• [Task details]: Copy the line containing "for t, m in", then all lines after it up to and including the final line of the material, exactly and without additions.

• [Data segment]:
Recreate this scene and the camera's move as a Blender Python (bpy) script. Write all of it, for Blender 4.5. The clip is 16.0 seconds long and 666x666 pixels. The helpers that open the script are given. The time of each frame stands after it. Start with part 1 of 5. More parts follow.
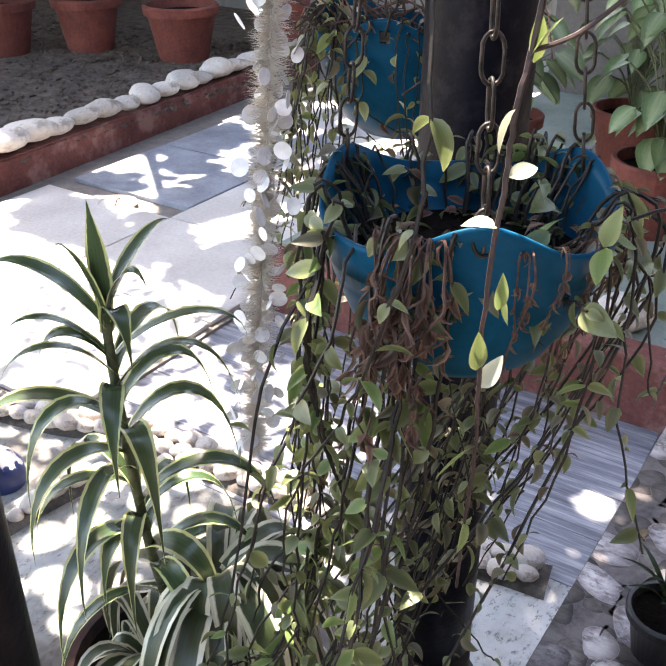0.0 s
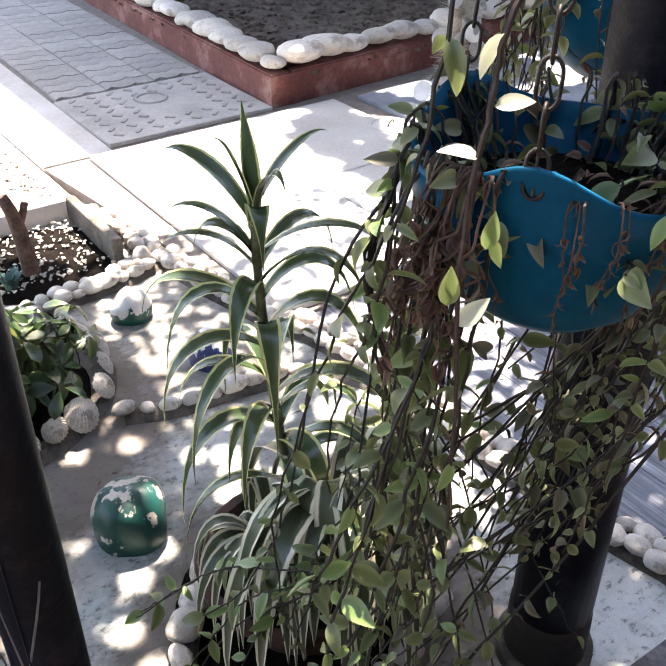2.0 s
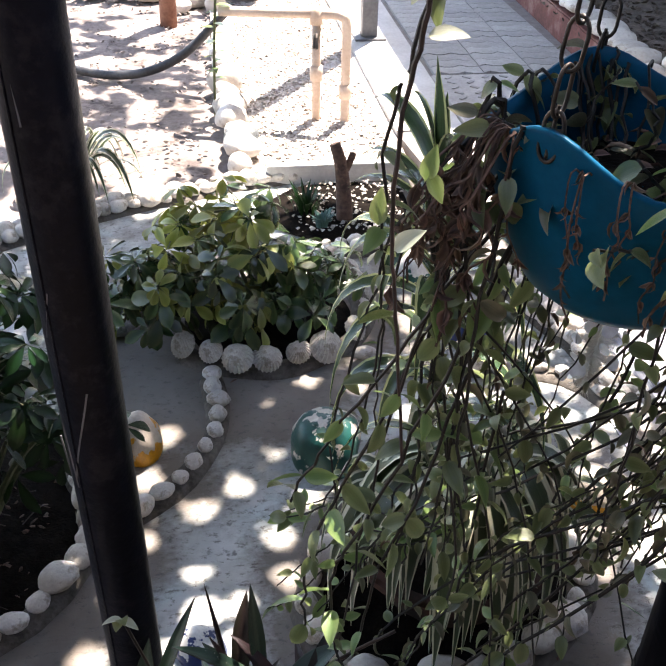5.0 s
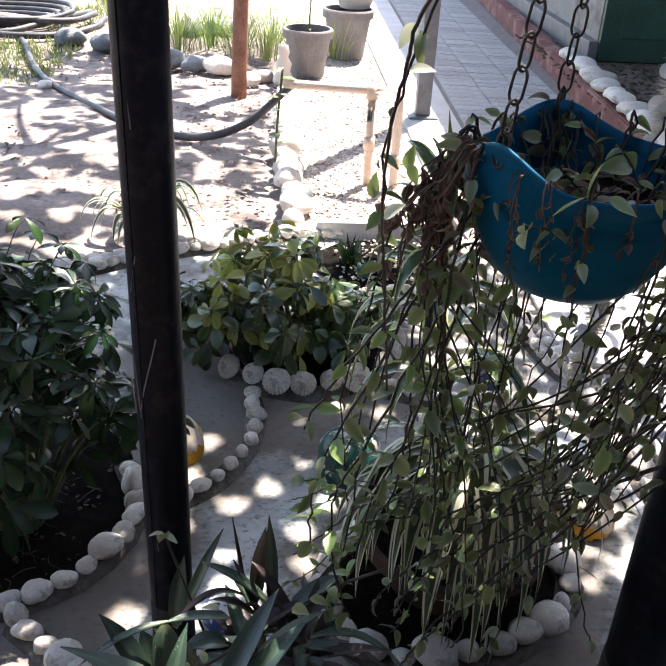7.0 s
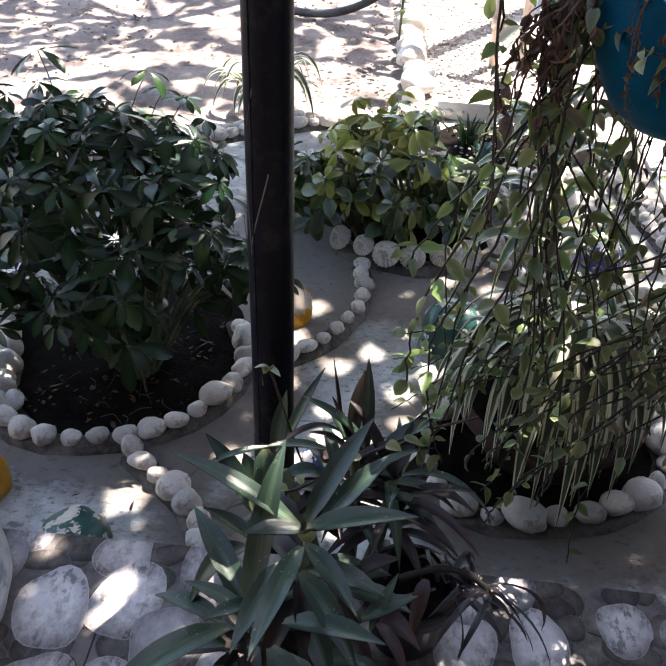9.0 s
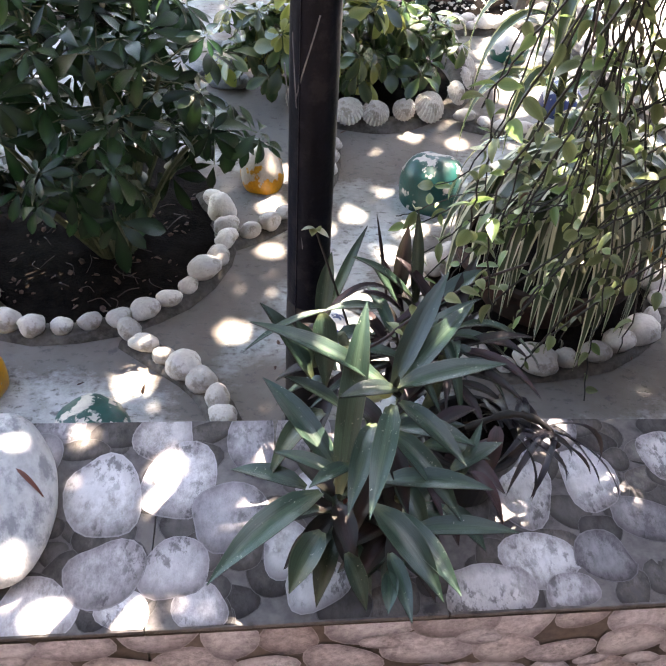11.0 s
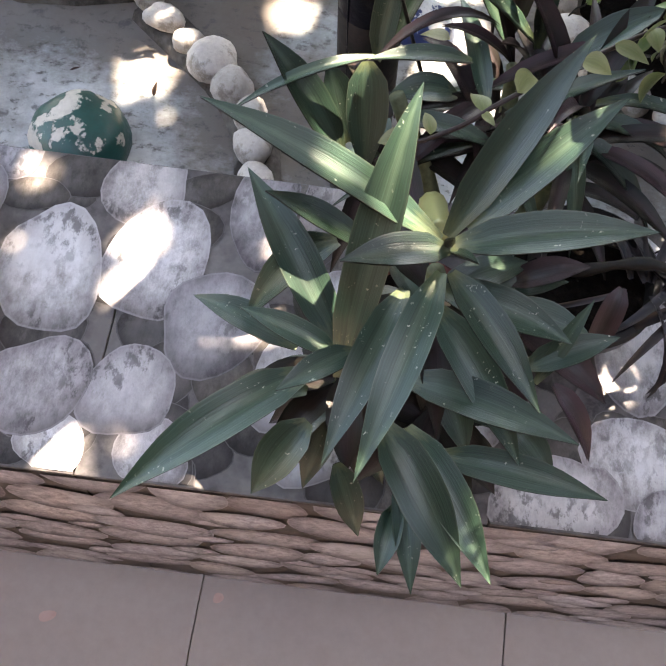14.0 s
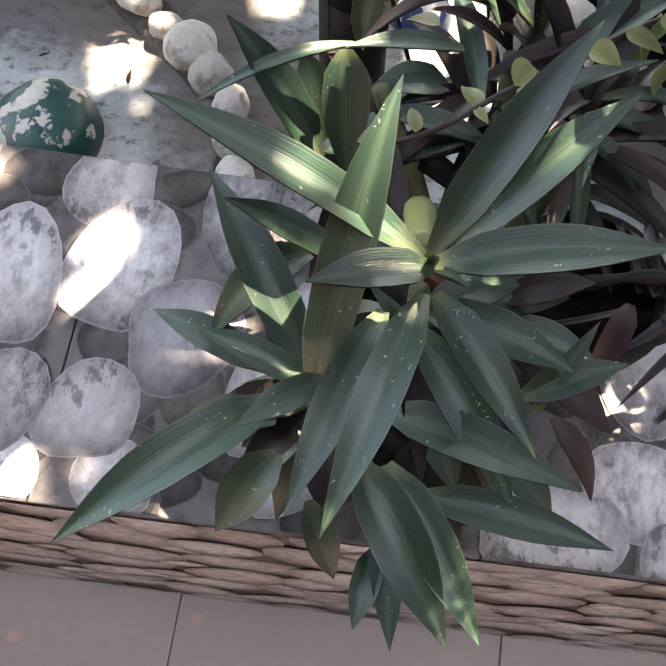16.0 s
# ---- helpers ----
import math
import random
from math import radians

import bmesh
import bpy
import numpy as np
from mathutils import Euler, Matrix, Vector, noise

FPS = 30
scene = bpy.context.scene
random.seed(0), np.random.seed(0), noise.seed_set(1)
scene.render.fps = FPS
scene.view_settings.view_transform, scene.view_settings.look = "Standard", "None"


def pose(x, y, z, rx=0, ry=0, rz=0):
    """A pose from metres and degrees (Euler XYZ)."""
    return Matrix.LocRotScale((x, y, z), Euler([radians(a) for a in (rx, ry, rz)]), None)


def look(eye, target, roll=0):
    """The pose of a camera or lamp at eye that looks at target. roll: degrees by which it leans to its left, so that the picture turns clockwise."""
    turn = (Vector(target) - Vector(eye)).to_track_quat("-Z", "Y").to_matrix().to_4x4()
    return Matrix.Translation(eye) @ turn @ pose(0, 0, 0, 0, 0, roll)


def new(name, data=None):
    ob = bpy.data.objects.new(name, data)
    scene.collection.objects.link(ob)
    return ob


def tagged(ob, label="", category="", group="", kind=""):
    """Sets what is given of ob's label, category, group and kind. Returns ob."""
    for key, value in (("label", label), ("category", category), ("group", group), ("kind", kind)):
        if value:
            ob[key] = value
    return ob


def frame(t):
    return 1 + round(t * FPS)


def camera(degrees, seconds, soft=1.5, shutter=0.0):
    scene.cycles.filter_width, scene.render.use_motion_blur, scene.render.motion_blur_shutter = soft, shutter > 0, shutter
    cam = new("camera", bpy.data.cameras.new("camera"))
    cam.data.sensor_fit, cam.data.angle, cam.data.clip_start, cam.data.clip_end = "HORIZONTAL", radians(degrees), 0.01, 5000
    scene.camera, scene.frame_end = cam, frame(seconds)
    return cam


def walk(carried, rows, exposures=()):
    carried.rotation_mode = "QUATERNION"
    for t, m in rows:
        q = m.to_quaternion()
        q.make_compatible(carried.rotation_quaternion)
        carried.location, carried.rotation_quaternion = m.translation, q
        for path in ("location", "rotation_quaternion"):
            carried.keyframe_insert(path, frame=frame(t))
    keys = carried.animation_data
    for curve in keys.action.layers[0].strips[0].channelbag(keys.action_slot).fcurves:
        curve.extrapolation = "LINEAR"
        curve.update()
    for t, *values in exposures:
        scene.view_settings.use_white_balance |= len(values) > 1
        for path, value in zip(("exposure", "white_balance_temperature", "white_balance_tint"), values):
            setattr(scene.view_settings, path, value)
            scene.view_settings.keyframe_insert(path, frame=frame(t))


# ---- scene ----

• [Exercise output]:
    for t, m in rows:
        q = m.to_quaternion()
        q.make_compatible(carried.rotation_quaternion)
        carried.location, carried.rotation_quaternion = m.translation, q
        for path in ("location", "rotation_quaternion"):
            carried.keyframe_insert(path, frame=frame(t))
    keys = carried.animation_data
    for curve in keys.action.layers[0].strips[0].channelbag(keys.action_slot).fcurves:
        curve.extrapolation = "LINEAR"
        curve.update()
    for t, *values in exposures:
        scene.view_settings.use_white_balance |= len(values) > 1
        for path, value in zip(("exposure", "white_balance_temperature", "white_balance_tint"), values):
            setattr(scene.view_settings, path, value)
            scene.view_settings.keyframe_insert(path, frame=frame(t))


# ---- scene ----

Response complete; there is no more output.